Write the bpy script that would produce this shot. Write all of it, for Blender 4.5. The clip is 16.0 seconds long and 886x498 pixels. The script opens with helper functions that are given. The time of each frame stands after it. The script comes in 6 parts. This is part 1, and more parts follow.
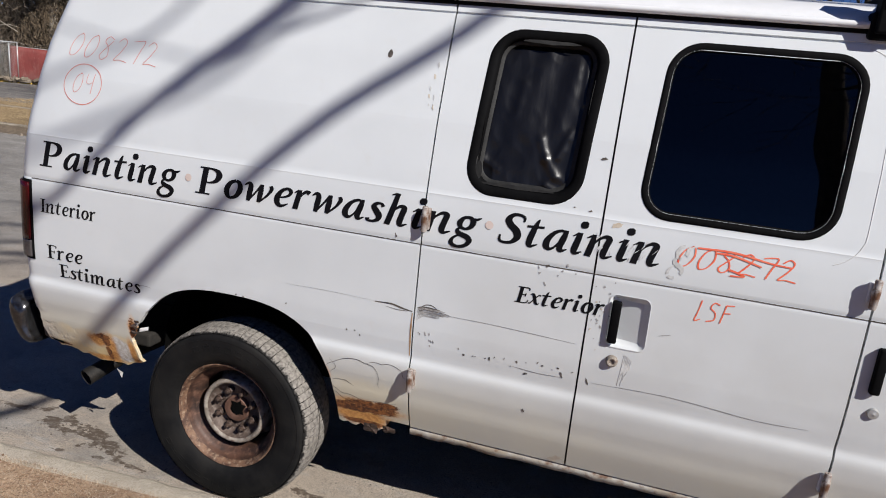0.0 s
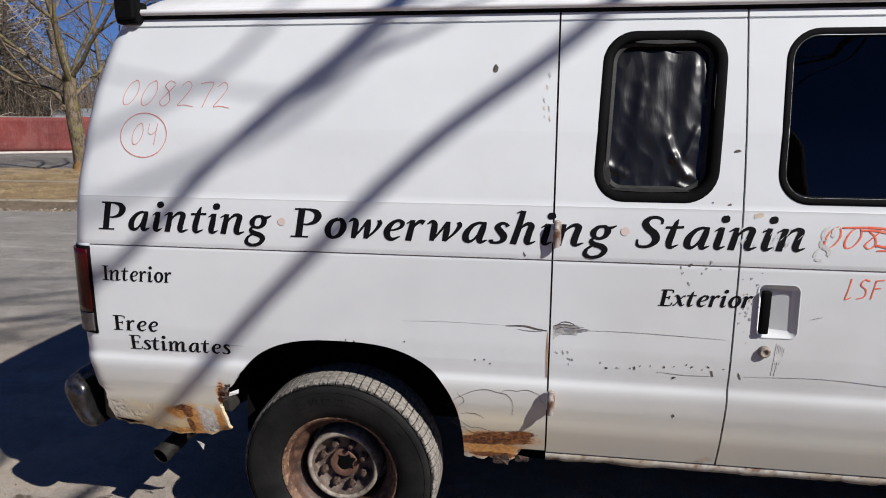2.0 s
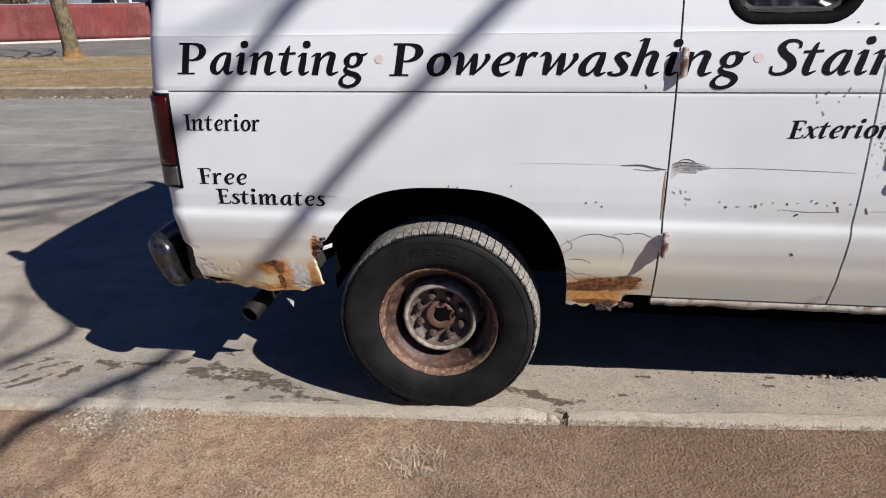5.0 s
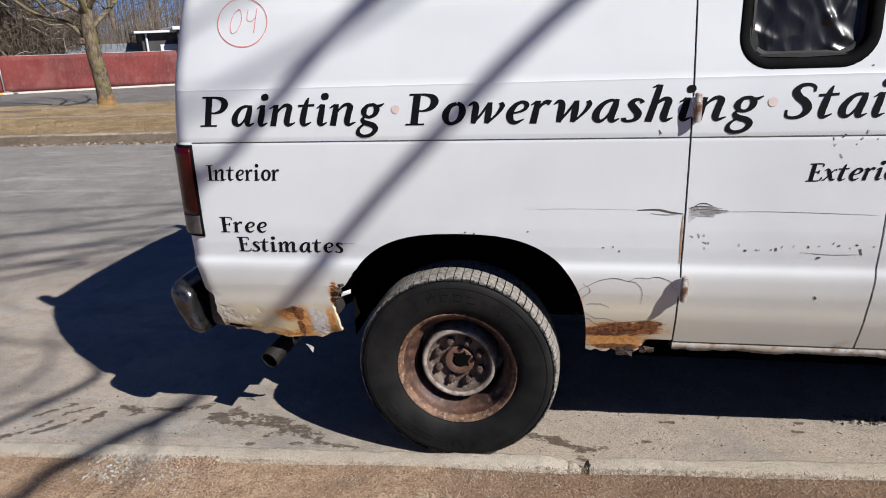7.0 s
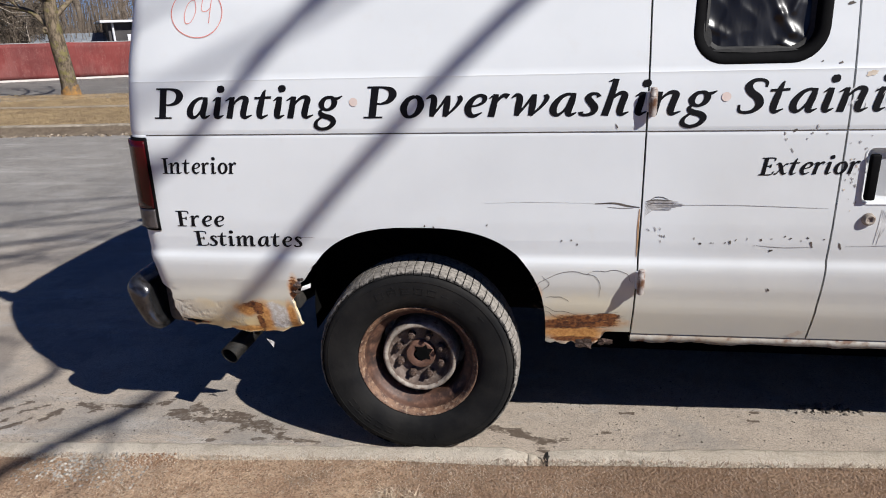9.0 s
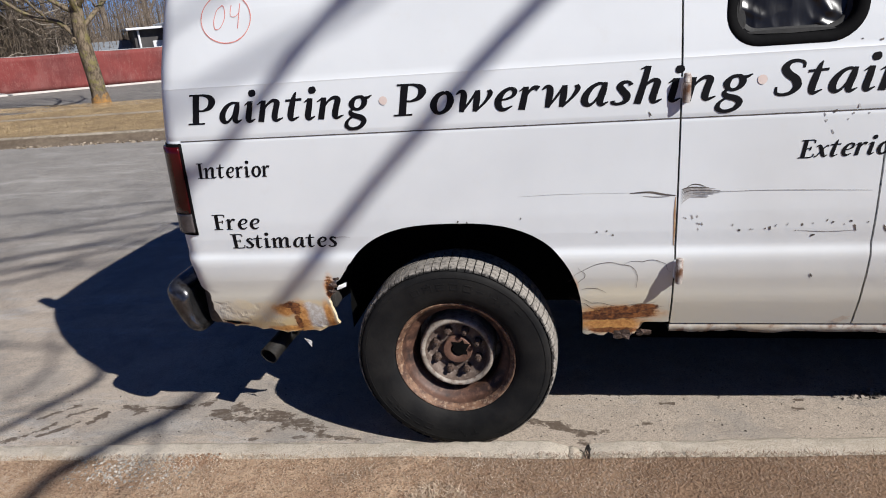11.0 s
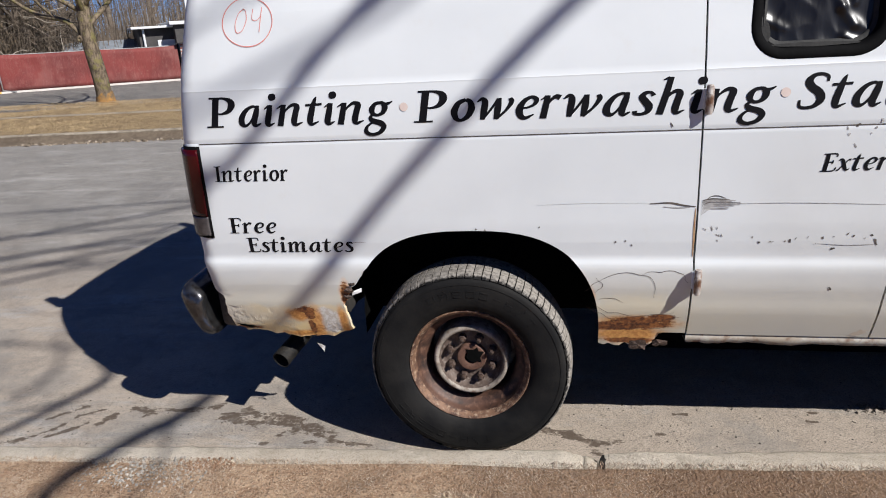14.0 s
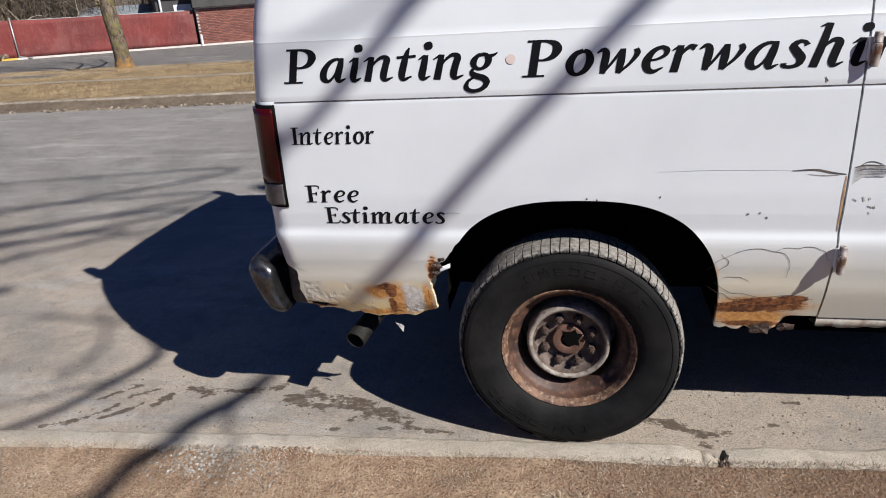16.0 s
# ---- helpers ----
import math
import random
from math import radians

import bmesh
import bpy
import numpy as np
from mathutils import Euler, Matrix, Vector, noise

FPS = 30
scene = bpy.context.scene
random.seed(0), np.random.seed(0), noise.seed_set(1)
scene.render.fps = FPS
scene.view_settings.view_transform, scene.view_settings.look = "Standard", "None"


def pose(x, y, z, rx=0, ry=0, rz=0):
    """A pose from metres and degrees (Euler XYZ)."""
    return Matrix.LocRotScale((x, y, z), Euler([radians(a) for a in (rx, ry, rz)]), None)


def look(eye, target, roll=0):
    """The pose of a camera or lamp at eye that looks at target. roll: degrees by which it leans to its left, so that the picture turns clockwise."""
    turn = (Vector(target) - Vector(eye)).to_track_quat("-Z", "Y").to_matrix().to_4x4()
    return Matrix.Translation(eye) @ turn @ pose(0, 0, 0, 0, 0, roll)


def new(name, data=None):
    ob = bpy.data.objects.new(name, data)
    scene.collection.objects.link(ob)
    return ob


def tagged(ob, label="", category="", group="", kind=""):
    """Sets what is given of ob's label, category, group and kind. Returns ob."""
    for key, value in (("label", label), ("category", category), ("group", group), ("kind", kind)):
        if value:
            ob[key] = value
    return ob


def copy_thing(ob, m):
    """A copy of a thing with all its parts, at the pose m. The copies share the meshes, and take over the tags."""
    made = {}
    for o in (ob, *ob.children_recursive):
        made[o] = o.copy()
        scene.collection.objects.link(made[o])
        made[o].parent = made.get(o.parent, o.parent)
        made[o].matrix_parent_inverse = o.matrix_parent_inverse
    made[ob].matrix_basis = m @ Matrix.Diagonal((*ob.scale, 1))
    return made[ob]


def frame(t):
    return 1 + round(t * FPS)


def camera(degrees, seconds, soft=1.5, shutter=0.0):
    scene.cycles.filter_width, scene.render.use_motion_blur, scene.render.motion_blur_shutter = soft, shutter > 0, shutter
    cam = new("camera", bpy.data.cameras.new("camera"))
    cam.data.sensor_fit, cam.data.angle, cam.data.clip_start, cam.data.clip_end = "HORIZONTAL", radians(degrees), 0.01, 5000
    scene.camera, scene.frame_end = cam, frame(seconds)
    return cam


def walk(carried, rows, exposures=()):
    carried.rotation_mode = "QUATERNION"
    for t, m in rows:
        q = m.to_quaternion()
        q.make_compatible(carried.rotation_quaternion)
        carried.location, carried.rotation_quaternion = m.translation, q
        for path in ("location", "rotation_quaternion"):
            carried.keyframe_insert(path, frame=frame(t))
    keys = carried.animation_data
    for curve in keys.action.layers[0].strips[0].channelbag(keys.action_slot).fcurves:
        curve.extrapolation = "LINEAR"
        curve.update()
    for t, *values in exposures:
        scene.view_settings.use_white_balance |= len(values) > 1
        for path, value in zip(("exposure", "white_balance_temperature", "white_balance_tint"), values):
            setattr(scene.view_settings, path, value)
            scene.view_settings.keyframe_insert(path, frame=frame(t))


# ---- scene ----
cam = camera(66.2, 16.0, 1.0)
PATH = [
    (0, 1.4063, -2.0862, 1.7486, 15.615, -14.401, 5.746),
    (0.2, 1.3514, -2.1426, 1.7329, 16.659, -12.594, 4.953),
    (0.5, 1.2690, -2.1522, 1.7094, 14.543, -10.742, 3.051),
    (0.8, 1.1393, -2.0897, 1.7206, 15.121, -9.299, -2.113),
    (1, 1.0529, -2.0480, 1.7280, 15.292, -10.884, -3.415),
    (1.3, 0.9721, -2.0433, 1.6847, 19.566, -13.209, -2.109),
    (1.5, 0.9183, -2.0402, 1.6558, 19.443, -13.196, -1.604),
    (1.8, 0.7989, -2.1057, 1.6782, 12.386, -9.300, -0.962),
    (2, 0.7193, -2.1494, 1.6932, 8.717, -12.270, 0.066),
    (2.2, 0.6957, -2.1292, 1.6826, 7.108, -15.794, -0.465),
    (2.5, 0.5854, -2.0990, 1.5917, 10.998, -16.274, -2.554),
    (2.7, 0.5400, -2.0518, 1.5685, 12.067, -16.847, -4.639),
    (3, 0.4719, -2.0559, 1.5337, 11.934, -17.541, -2.797),
    (3.2, 0.4170, -2.0817, 1.5485, 8.825, -18.962, -2.131),
    (3.5, 0.3347, -2.1205, 1.5708, 7.452, -21.842, -1.991),
    (4, 0.3181, -2.1451, 1.5076, 7.956, -21.946, -0.708),
    (6.5, 0.3847, -2.1396, 1.5362, 9.712, -19.136, -2.464),
    (7, 0.3673, -2.1375, 1.5434, 10.441, -18.201, -2.358),
    (7.5, 0.3556, -2.1443, 1.5488, 9.335, -17.597, -2.177),
    (8, 0.3500, -2.1625, 1.5554, 10.770, -17.912, -4.546),
    (8.5, 0.3923, -2.1638, 1.5466, 8.089, -17.982, -2.248),
    (9, 0.4163, -2.1250, 1.5427, 8.209, -18.874, -1.810),
    (11.5, 0.3885, -2.1242, 1.5566, 10.981, -19.298, -4.823),
    (12, 0.3853, -2.1257, 1.5605, 10.895, -18.636, -4.360),
    (12.5, 0.3836, -2.1294, 1.5602, 11.194, -18.667, -4.340),
    (13, 0.3820, -2.1284, 1.5599, 11.513, -18.817, -4.273),
    (13.5, 0.3740, -2.1190, 1.5559, 11.250, -18.828, -3.823),
    (14, 0.3351, -2.1243, 1.5644, 10.646, -19.025, -3.562),
    (14.5, 0.2713, -2.1583, 1.5537, 11.266, -20.305, -5.356),
    (15, 0.1598, -2.1919, 1.5540, 12.193, -20.716, -3.399),
    (15.5, 0.1118, -2.1117, 1.5117, 10.674, -21.714, -0.259),
    (16, 0.0219, -1.9489, 1.5098, 11.932, -21.531, -3.710),
]
walk(cam, [(t, pose(x, y, z, 90 + pitch, 0, yaw) @ pose(0, 0, 0, 0, 0, roll)) for t, x, y, z, yaw, pitch, roll in PATH],
     [(0.0, 0.14, 6600, 10), (1.0, 0.09, 6480, 10), (2.0, 0.11, 6600, 10), (3.0, 0.29, 6640, 11), (6.0, 0.35, 6500, 10), (16.0, 0.36, 6500, 10)])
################
_YOUR GOAL_. Every line that holds the string "with" should be returned.

_CORRECT OUTPUT_.
Write the bpy script that would produce this shot. Write all of it, for Blender 4.5. The clip is 16.0 seconds long and 886x498 pixels. The script opens with helper functions that are given. The time of each frame stands after it. The script comes in 6 parts. This is part 1, and more parts follow.
    """A copy of a thing with all its parts, at the pose m. The copies share the meshes, and take over the tags."""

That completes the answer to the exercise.